The majority of the print collection is kept on the open shelves at UCL SSEES Library. Most is located on the Second Floor of the Library, with the exception of books on Central Asia, which are located on the Lower Ground Floor.
To find the physical location of a particular collection, please check our self-guided tour of UCL SSEES Library.
There is a relatively small number of older books that remain accessible via the card catalogue only. These are mainly related to Russia. The card catalogue can be found on the second floor of the Library.
Pamphlets, fragile or rare items are held in the onsite local store and are available on request. Low-use material is relegated to UCL Library Services off-site store. For information on how to find and request store items, please see our stores service page.
There is an increasing number of e-books, particularly English language materials. Almost all of our books and e-books can be found in Explore, our library catalogue.

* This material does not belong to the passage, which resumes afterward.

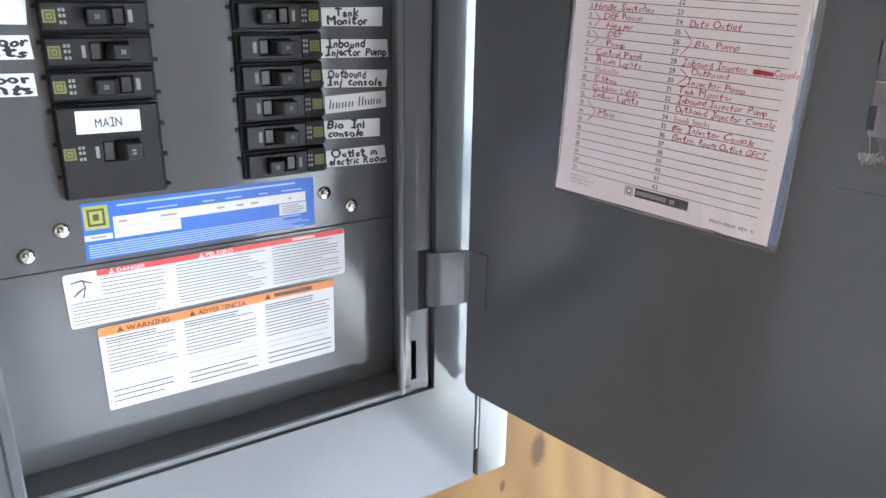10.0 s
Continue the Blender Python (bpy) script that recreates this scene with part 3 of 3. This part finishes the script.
# maker's mark as plain shapes
bm = bmesh.new()
bar(bm, -0.0122, 0.0232, -0.0621, -0.0564, CY)
for k in ((0.0, 0.0058, 0.0, 0.0058, 0.0004), (0.0011, 0.0046, 0.0010, 0.0048, 0.0007)):
    a0, a1, c0, c1, w = k
    a0, a1, c0, c1 = a0 - 0.0193, a1 - 0.0193, c0 - 0.0622, c1 - 0.0622
    for x0, x1, z0, z1 in ((a0, a1, c0, c0 + w), (a0, a1, c1 - w, c1), (a0, a0 + w, c0 + w, c1 - w), (a1 - w, a1, c0 + w, c1 - w)):
        bar(bm, x0, x1, z0, z1, CY)
part("maker_block", bm, PRINT, card, "black printed block with a small square mark")
bm = bmesh.new()
for i in range(7):
    x0 = -0.0110 + i * 0.0034 + (0.0022 if i == 6 else 0)
    for a0, a1, c0, c1 in ((0, 0.0028, 0, 0.0005), (0, 0.0028, 0.0016, 0.0021), (0, 0.0006, 0.0005, 0.0016), (0.0022, 0.0028, 0.0005, 0.0016)):
        bar(bm, x0 + a0, x0 + a1, -0.0603 + c0, -0.0603 + c1, CY - 0.0001)
part("maker_bars", bm, PRINT_LIGHT, card)


def cx(px, r):
    """A place across the card from its mark along row r."""
    yy = 252 + (r - 2) * 23.6
    return LX0 + (px - (404 + (yy - 162) * 0.039)) / (630 - (yy - 162) * 0.119) * (LX1 - LX0)


# red pen entries
rh = random.Random(21)
bm = bmesh.new()
ENTRIES = ((2, "Handle Switches", 430, 628), (3, "DEF Room", 468, 595), (4, "Heater", 480, 570), (5, "DEF", 488, 536), (6, "Pump", 489, 552), (7, "Control Panel", 454, 610), (8, "Room Lights", 463, 611), (10, "E-Stop", 462, 540), (11, "Outdoor Lights", 460, 613), (12, "Indoor Lights", 463, 617), (14, "Main", 490, 548),
           (3, "Data Outlet", 744, 888), (5, "Bio Pump", 767, 890), (7, "Inbound Injector", 738, 918), (7, "Console", 988, 1048), (8, "Outbound", 765, 872), (9, "Injector Pump", 757, 921), (10, "Tank Monitor", 735, 887), (11, "Inbound Injector Pump", 736, 982), (12, "Outbound Injector Console", 733, 1006), (14, "Bio Injector Console", 733, 957), (15, "Electric Room Outlet GFCI", 736, 991))
for r, s, a, b in ENTRIES:
    x0, x1 = cx(a, r), cx(b, r)
    write(bm, s, x0, row_z(r) + rh.uniform(0.0004, 0.0012), 0.0031, CY, x1 - x0, 0.014, shake=1.0, slant=0.16, gap=0.14, rnd=rh, drift=rh.uniform(-0.02, 0.01))
# braces that join rows
for r0, r1, a, b, tip in ((3, 4, 433, 436, 455), (5, 6, 433, 433, 458), (13, 15, 448, 453, 481), (4, 6, 730, 728, 757), (8, 9, 733, 730, 757)):
    top, bot = row_z(r0) + 0.0038, row_z(r1) + 0.0008
    mid = (top + bot) / 2 + 0.0004
    xa, xb, xt = cx(a, r0), cx(b, r1), cx(tip, (r0 + r1) / 2)
    ribbon(bm, [(xa, top), ((xa + xt) / 2 + 0.0002, (top + mid) / 2), (xt, mid)], 0.00052, CY, 0.7)
    ribbon(bm, [(xt, mid), ((xb + xt) / 2 + 0.0003, (bot + mid) / 2), (xb, bot)], 0.00052, CY, 0.7)
part("pen_writing", bm, PEN, card, "red handwritten circuit names")
# product names stay plain strokes
bm = bmesh.new()
for r, spans in ((9, ((460, 541),)), (13, ((735, 782), (790, 837)))):
    for a, b in spans:
        x0, x1 = cx(a, r), cx(b, r)
        ticks(bm, x0, x1, row_z(r) + 0.0006, 0.0034, 0.0004, CY, rh)
part("pen_bars", bm, PEN, card)
bm = bmesh.new()
x0, x1, zz = cx(935, 7), cx(986, 7), row_z(7) + 0.0020
for k in range(6):
    pts = [(x0 + (x1 - x0) * (i / 14) + rh.uniform(-0.0003, 0.0003), zz + 0.0013 * math.sin(i * 2.1 + k) * (1 - 0.3 * i / 14) - 0.0004 * i / 14 + rh.uniform(-0.0003, 0.0003)) for i in range(15)]
    ribbon(bm, pts, 0.0008, CY - 0.00004 * k, 0.6)
part("crossed_out_word", bm, PEN_THICK, card, "word scribbled out in heavy red")

part("blue_backing", sheet([(W2 - 0.004, -H2 + 0.001), (W2 + 0.0042, -H2 + 0.0016), (W2 + 0.0016, H2 - 0.030), (W2 - 0.004, H2 - 0.022)], 0.0002, 0, -0.0001), BLUE_SHEET, card, "blue backing sheet showing at the card's edge")
pouch = thing("card_pouch", pose(0.1554, 0, 1.4160, 0, 1.4, 0), "clear vinyl pouch stuck to the door, holding the directory card", "card holder")
PW, PH = 0.0753, 0.0722
bm = bmesh.new()
grid = []
N = 90
for i in range(N + 1):
    grid.append([])
    for j in range(N + 1):
        a, c = i / N * 2 - 1, j / N * 2 - 1
        rim = max(abs(a), abs(c))
        h = -0.0022 - 0.0006 * noise.noise((a * 2.3, c * 2.3, 4.0)) - 0.0004 * noise.noise((a * 6, c * 6, 7.0))
        # folds along the sides and wrinkles where the sheets inside stop
        h -= 0.0011 * math.exp(-((a + 0.90 + 0.02 * math.sin(c * 4)) / 0.030) ** 2) * (0.6 + 0.4 * math.sin(c * 5 + 1))
        h -= 0.0014 * math.exp(-((a - 0.90 + 0.03 * math.sin(c * 6)) / 0.040) ** 2 - ((c - 0.50) / 0.30) ** 2)
        h -= 0.0010 * math.exp(-((a - 0.55) / 0.35) ** 2 - ((c + 0.86) / 0.10) ** 2) * (1 + math.sin(a * 26 + c * 11))
        k = min(1.0, (1 - rim) / 0.05)
        grid[i].append(bm.verts.new((a * PW, -0.0006 + (h + 0.0006) * k, c * PH)))
for i in range(N):
    for j in range(N):
        bm.faces.new((grid[i][j], grid[i + 1][j], grid[i + 1][j + 1], grid[i][j + 1]))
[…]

The book collection is very comprehensive and include rare books, such as Ulozhenie tsaria Aleksieia Mikhalovicha , classics writings including Dostoevskii, Kupala, Shevchenko, Tolstoy, Ukrainka, Lermontov and many others, many of them as complete works.
The collection also has an extensive selection of modern writers, represented by authors such as Svetlana Alexievich, Vasil Bykau, Victor Pelevin, Olga Slavnikova, Ludmila Ulitskaya, Mikhail Shishkin, Oksana Zabuzhko and Serhiy Zhadan.
There are writings on and by political leaders including Lenin, Gorbachev, Yeltsin, Kuchma, Yuschenko, Shushkevich contemporary political figures such as Gennadyi Ziuganov, Sergei Mironov, Vladimir Zhirinovskii, Aleksandr Lukashenko, modern political writers or investigative journalists.
The Art collection includes works on such prominent artists as Kandinsky, Rodchenko, Rublev, etc. The Cinema collection covers Eisenstein, Tarkovsky, Mikhalkov, etc.
Recent political events such as the ‘colour’ revolutions, the Khodorkovskii affair, the murder of Aleksandr Litvinenko, the Georgian War of 2008, the Pussy Riot case, the Ukrainian crisis and the Trump presidency are all reflected in Library holdings.
To take an example, a book on Russian history would be found in a sequence of other books relating to various aspects of Russian studies. The first element of the classification is an alphabetical mnemonic for the country – for Russia this is the letter “R”. This is followed by Roman numerals – the classification for history is “IX” and will be followed by further subdivisions to describe different historical periods. The pattern is similar for other countries: Bel.IX is the section for Belarusian history, U.IX for Ukrainian history, and so on. Our classification scheme can be found on "Using the Library" page.
A brief guide to finding and accessing e-books via UCL Explore.
ReadingLists @UCL is an online service that gives students easy access to materials on their reading lists wherever they are, and allows academic staff to create and update their own reading lists.